W tragicznym wypadku, który wydarzył się w Jedlińsku koło Radomia (woj. mazowieckie), zginął członek załogi pogotowia ratunkowego. W zdarzeniu uczestniczyła karetka, która zderzyła się z samochodem osobowym. Drugi ratownik doznał poważnych obrażeń i został przewieziony do szpitala.
Okoliczności wypadku
Jak podała Justyna Leszczyńska, rzecznik prasowa Komendy Miejskiej Policji w Radomiu, do wypadku doszło po godzinie 18. Karetka, poruszająca się na sygnale, jechała w kierunku Radomia i w momencie skręcania osobowego peugeota w lewo, doszło do kolizji.

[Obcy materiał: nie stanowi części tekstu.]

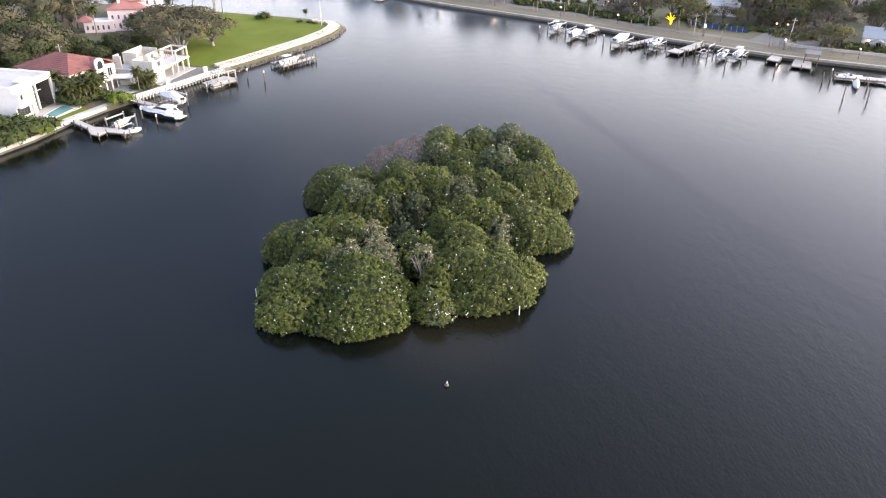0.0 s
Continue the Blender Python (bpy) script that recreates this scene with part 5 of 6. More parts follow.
def cruiser(x, y, z, rz):
    """A sleek sport yacht, stern at the origin and bow along x."""
    b = thing("motor_yacht", "white sport yacht with dark window bands and hardtop at its mooring", "boat", pose(x, y, z, 0, 0, rz) @ Matrix.Scale(0.9, 4), "boats of the point")
    part("hull", hull_shape(12.6, 4.0, 1.75, 0.6, 16), M["gel"], b, "white upper hull", True)
    part("boot_stripe", hull_shape(12.58, 4.06, 0.98, 0.6, 16), M["navy"], b, "dark navy lower hull")
    for s in (-1, 1):
        part("hull_window", loft([(3.4, 0.04, 1.0, 1.12, 0.04), (4.6, 0.05, 0.92, 1.36, 0.05), (7.6, 0.05, 1.06, 1.42, 0.05), (8.8, 0.04, 1.3, 1.36, 0.03)]), M["tint"], b, "long dark hull window").location.y = s * 1.96
    part("foredeck", loft([(5.2, 1.72, 1.72, 2.25, 1.35), (7.6, 1.62, 1.8, 2.3, 1.2), (9.8, 1.15, 1.95, 2.25, 0.75), (12.0, 0.3, 2.1, 2.2, 0.15)]), M["gel"], b, "", True)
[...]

Siła uderzenia była tak duża, że karetka dachowała, a wewnątrz znajdowali się dwaj mężczyźni. Niestety, jeden z ratowników zmarł na miejscu, podczas gdy drugi został przetransportowany do szpitala z obrażeniami.
Reakcje i wspomnienia
Na miejscu wypadku trwały czynności wyjaśniające, a droga nr 735 była całkowicie zablokowana. Kilkadziesiąt minut po tragicznym wydarzeniu, Grupa Ratownictwa PCK Kielce wydała emocjonalny komunikat, w którym potwierdzono, że ofiarą był jeden z ich ratowników.

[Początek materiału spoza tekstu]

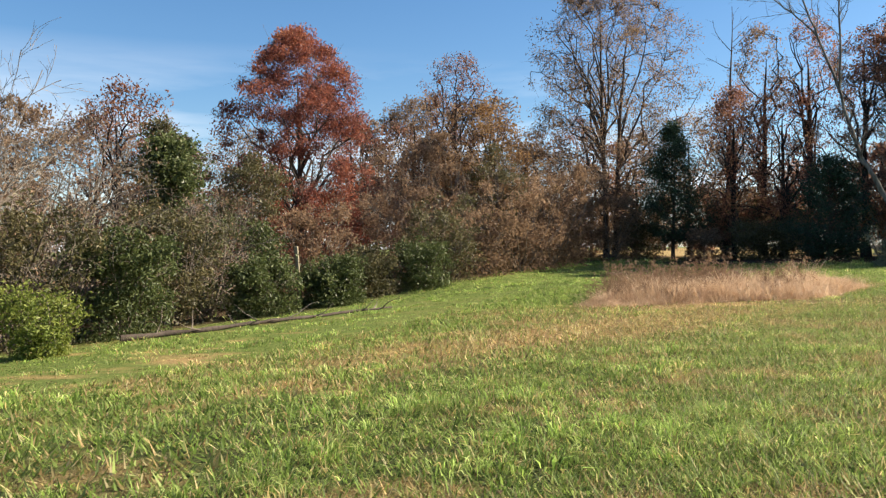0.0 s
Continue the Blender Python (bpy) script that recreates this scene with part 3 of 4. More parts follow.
def build_fallen_leaves():
    rng = np.random.default_rng(18)
    n = 3600
    x, y = np.where(rng.uniform(size=n) < 0.35, rng.normal(size=n) * 0.35 + 3.15, rng.uniform(-5, 5.2, n)), rng.uniform(2, 36, n)
    keep = rng.uniform(size=n) < 0.15 + 0.85 * np.maximum(bareness(x, y), smooth_step(0.5, 0.8, cloudy(x, y, 0.4, 95)))
    x, y = x[keep], y[keep]
    c = np.stack([x, y, land(x, y) + rng.uniform(0.015, 0.045, len(x))], 1)
    v, f = leaves(c, np.full(len(x), 0.055), rng, 0.0, 0.65)
    tagged(part_np("fallen_leaves", v, [f], FALLEN), "brown fallen leaves scattered over the grass", "leaves", kind="stuff")


def build_sedge():
    """Brown fallow field beyond the wire fence."""
    rng = np.random.default_rng(14)
    x, y = scatter(rng, 15, 130, 20, 150, 3.6)
    keep = (fallowness(x, y) > 0.6) & (y < 40 + 0.85 * x + 25) & (y > 0.12 * x)
    x, y = x[keep], y[keep]
    n = len(x)
    h = rng.uniform(0.6, 1.2, n) * (0.6 + 0.8 * cloudy(x, y, 0.15, 61))
    v, f, m = blades(rng, x, y, h, rng.uniform(0.03, 0.09, n), rng.uniform(0.1, 0.6, n))
    tagged(part_np("fallow_grass", v, f, SEDGE), "brown waist-high dead grass across a fallow field", "grass", kind="stuff")


def build_fence_weeds():
    rng = np.random.default_rng(15)
    n = 15000
    x = rng.uniform(14, 62, n)
    y = fence_y(x) + rng.normal(size=n) * 0.7 - 0.3
    h = rng.uniform(0.25, 0.8, n) * (0.3 + 1.1 * cloudy(x, y, 0.5, 71))
    c = np.stack([x, y, land(x, y) + h * rng.uniform(0.1, 1, n)], 1)
    v, f = leaves(c, np.full(n, 0.13), rng)
    tagged(part_np("fence_weeds", v, [f], WEED), "low green weeds grown up along the wire fence", "weeds", kind="stuff")


def build_beans():
    rng = np.random.default_rng(16)
    x, y = scatter(rng, 7.2, 32, 1, 28, 20.0)
    keep = rng.uniform(size=len(x)) < in_beans(x, y) * np.interp(x, [11, 15], [1, 0.26])
    x, y = x[keep], y[keep]
    n = len(x)
    root = np.stack([x, y, land(x, y)], 1)
    h = rng.uniform(0.45, 0.8, n) * (0.75 + 0.4 * cloudy(x, y, 0.3, 81))
    pts, rad = grow(rng, root, np.tile([0, 0, 1.0], (n, 1)) + rng.normal(size=(n, 3)) * 0.2, h, np.full(n, 0.008), 0.004, 3, 0.15, 0.1)
    stems = tubes(pts, rad, 3, rng)
    each = 13
    c = np.repeat(root, each, 0)
    hh = np.repeat(h, each) * rng.uniform(0.15, 1.1, n * each)
    c = c + np.stack([rng.normal(size=n * each) * 0.17, rng.normal(size=n * each) * 0.17, hh], 1)
    leaf = leaves(c, np.full(len(c), 0.078), rng, 0.6, 0.6)
    m = 3 * n
    way = rng.uniform(0, 2 * np.pi, m)
    at = np.repeat(root, 3, 0) + np.stack([rng.normal(size=m) * 0.2, rng.normal(size=m) * 0.2, np.repeat(h, 3) * rng.uniform(0.2, 0.9, m)], 1)
    fallen, fr = grow(rng, at, np.stack([np.cos(way), np.sin(way), rng.uniform(-0.2, 0.6, m)], 1), rng.uniform(0.25, 0.6, m), np.full(m, 0.006), 0.003, 3, 0.25, -0.15)
    v, f = joined([stems, leaf, tubes(fallen, fr, 3, rng)])
    tagged(part_np("bean_crop", v, f, BEAN), "brown dried-up bean plants standing in the garden field", "crop", kind="stuff")


build_lawn()
build_bank_grass()
build_straw()
build_dry_weeds()
build_fallen_leaves()
build_sedge()
build_fence_weeds()
build_beans()


# ------------------------------------------------------------------ trees
def tree(name, label, category, x, y, height, spread, leaf, bark, seed, leaf_count=9000, leaf_size=0.3, clear=0.25, stems=1,
         limbs=22, twigs=7, sprays=4, thick=None, lean=(0, 0), tall_at=0.45, narrow=35, wide=70, fuzz=0.35, rise=0.05, sink=0.05, stem_spread=0.2,
         crown_label="", group="", split=False, skirt=0):
    """A trunk with limbs and a crown of single leaves. tall_at: where up the crown it is widest."""
    rng = np.random.default_rng(seed)
    top = tagged(new(name), label, category, group)
    top.location = (x, y, land_z(x, y) - sink)
    thick = thick or height * 0.017
    way = np.tile([lean[0], lean[1], 1.0], (stems, 1))
    if stems > 1:
        a = np.arange(stems) * 2 * np.pi / stems + rng.uniform(0, 1)
        way[:, :2] += np.stack([np.cos(a), np.sin(a)], 1) * stem_spread * rng.uniform(0.5, 1.2, (stems, 1))
    start = np.zeros((stems, 3))
    start[:, :2] += way[:, :2] * thick * 1.5
    length = height * rng.uniform(0.85, 1.0, stems) if stems > 1 else np.array([height])
    pts, rad = grow(rng, start, way, length, np.full(stems, thick / stems ** 0.35), thick * 0.06, 12, 0.05, 0.06)
    for k in range(stems):
        v, f = tubes(pts[k:k + 1], rad[k:k + 1], 9 if thick > 0.1 else 6, rng)
        part_np("trunk" if thick > 0.1 else "stem", v, [f], bark, top, smooth=True)
    who, t, at, way, r = sprout(rng, pts, rad, limbs, clear, 0.97, narrow, wide)
    u = (t - clear) / (1 - clear)
    shape = np.where(u < tall_at, 0.55 + 0.45 * u / tall_at, 1 - 0.8 * np.clip((u - tall_at) / (1 - tall_at), 0, 1) ** 1.6)
    size = spread * shape * rng.uniform(0.7, 1.15, len(t))
    l_pts, l_rad = grow(rng, at, way, size, np.minimum(r * 0.6, size * 0.03), 0.012, 7, 0.13, rise)
    who, t, at, way, r = sprout(rng, l_pts, l_rad, twigs, 0.2, 1.0, 25, 60)
    size = spread * 0.34 * rng.uniform(0.5, 1.2, len(t)) * (1.15 - 0.5 * t)
    t_pts, t_rad = grow(rng, at, way, size, np.minimum(r * 0.7, 0.03), 0.007, 5, 0.16, rise)
    wood = [tubes(l_pts, l_rad, 5, rng), tubes(t_pts, t_rad, 3, rng)]
    ends = t_pts
    if sprays:
        who, t, at, way, r = sprout(rng, t_pts, t_rad, sprays, 0.25, 1.0, 25, 60)
        size = spread * 0.16 * rng.uniform(0.5, 1.3, len(t))
        s_pts, s_rad = grow(rng, at, way, size, np.minimum(r * 0.8, 0.014), 0.005, 3, 0.2, rise)
        wood.append(tubes(s_pts, s_rad, 3, rng))
        ends = s_pts
    if split:
        for k in range(len(l_pts)):
            v, f = tubes(l_pts[k:k + 1], l_rad[k:k + 1], 5, rng)
            part_np("limb", v, [f], bark, top)
        wood = wood[1:]
    v, f = joined(wood)
    tagged(part_np("branchwork", v, f, bark, top), kind="stuff")
    if leaf_count:
        c = spread_points(rng, ends, leaf_count) + rng.normal(size=(leaf_count, 3)) * fuzz * np.array([1, 1, 0.8])
        if skirt:
            a, r = rng.uniform(0, 2 * np.pi, skirt), spread * 0.95 * np.sqrt(rng.uniform(0.2 if height > 8 else 0, 1, skirt))
            c = np.concatenate([c, np.stack([r * np.cos(a), r * np.sin(a), height * 0.5 * rng.uniform(0, 1, skirt) ** 1.3], 1)])
        v, f = leaves(c, np.full(len(c), leaf_size), rng)
        tagged(part_np("crown", v, [f], leaf, top, crown_label), kind="stuff")
    return top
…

W treści wpisu napisano: „Ratownik medyczny, pielęgniarz, instruktor, zastępca szefa Grupy Ratownictwa Polskiego Czerwonego Krzyża 'KIELCE’, ratownik z krwi i kości”. Podkreślono wieloletnią działalność Piotra, który wyszkolił wielu ratowników, uczył pierwszej pomocy setki osób i uratował wiele żyć. „Piotr zginął w trakcie dyżuru w ambulansie. Nie mówimy żegnaj, mówimy do zobaczenia” – zakończono wzruszający wpis.